So, yesterday, I'm minding my own beeswax and I suddenly get this message that Kimmer aka Heidi Diaz has started a new contest on her soon-to-be-gone diet website, Kimkins.
It's a "Pinky Swear" contest. Say what? The only time I recall doing a "pinky swear" was when I was in Grade 6.
Here's Kimmer's little challenge:
"Re: Announcing Kimmer's Pinky Swear Challenge...
OK ladies, get ready! I'm starting a list of names here: Kimkins and then Friday, February 1 I'm going to add everyone's starting weights. It's only 29 days, we can do it! I've got 2 things messing me up cheat-wise and those will be nailed shut!
Pinky Swear "
And a screenshot:
And take a load of Kimmer's new avatar:
Ewww, there's just something about that avatar that gives me the willies.
For those who may have no clue what a "pinky swear" is, here's Wikipedia's definition:
To pinky swear (in some regions referred to as the pinky promise) is when two people entwine their pinky fingers—and then kiss the back of their hands most commonly of the same respective hands—to signify that a promise has been made. The kiss is not necessary in all parts of America. Traditionally, the pinky swear is considered binding and tantamount to a handshake in terms of sealing a deal. The pinky swear originally indicated that the person who breaks the promise must cut off their pinky finger."

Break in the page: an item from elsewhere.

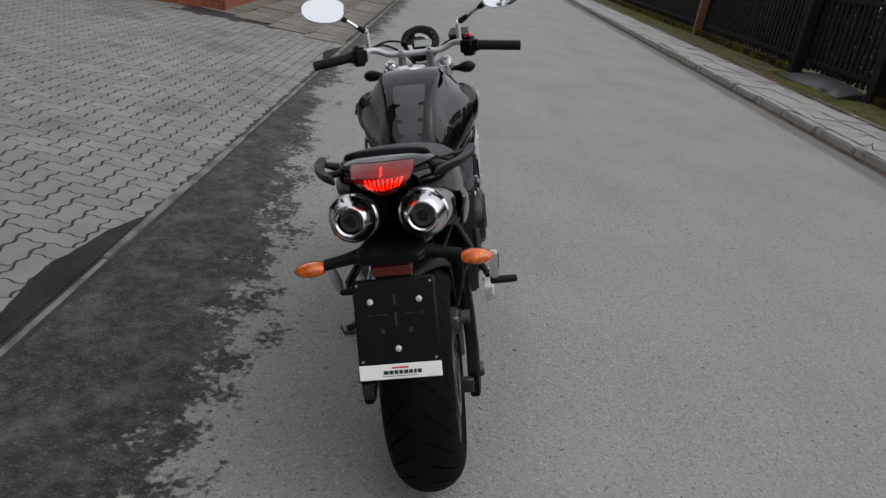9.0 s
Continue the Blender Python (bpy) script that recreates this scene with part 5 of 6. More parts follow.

In modern times, pinky swearing is a more informal way of sealing a promise. It is most common among school-age children and close friends. The pinky swear signifies a promise that cannot be broken or counteracted by the crossing of fingers, the "I take it back" or any other trickery."
Kimmer, I gotta tell 'ya, this whole "pinky swear" thing is creepy. That's something kids in elementary school and playgrounds do, not some middle-age diet huckster.
And let's be honest, Kimmer (I know, I know, that's hard for you), you haven't lost a pound since you've started these weight-loss challenges on the front page of Kimkins, have you?
Your own Kimkins starvation diet is a bitch, no? So how on earth do you expect your members to follow it when you can't even do it yourself?
Now, what are you going to do on February 29th when the scale hasn't moved? Fudge your weight-loss numbers one more time?
And I have a suggestion for you about your comment in your post...
"I've got 2 things messing me up cheat-wise and those will be nailed shut!"
How about nailing that big yap of yours shut? That way, it will be harder for you to down those two things that are causing your amazing weight stall (i.e. Captain Morgan and Diet Coke). That'll work.
And you know, of course, if you're found out, this is your punishment...
"...the person who breaks the promise must cut off their pinky finger."
Hey, Kimmer, at least you'll drop a few ounces losing that finger, no? Might be worth it.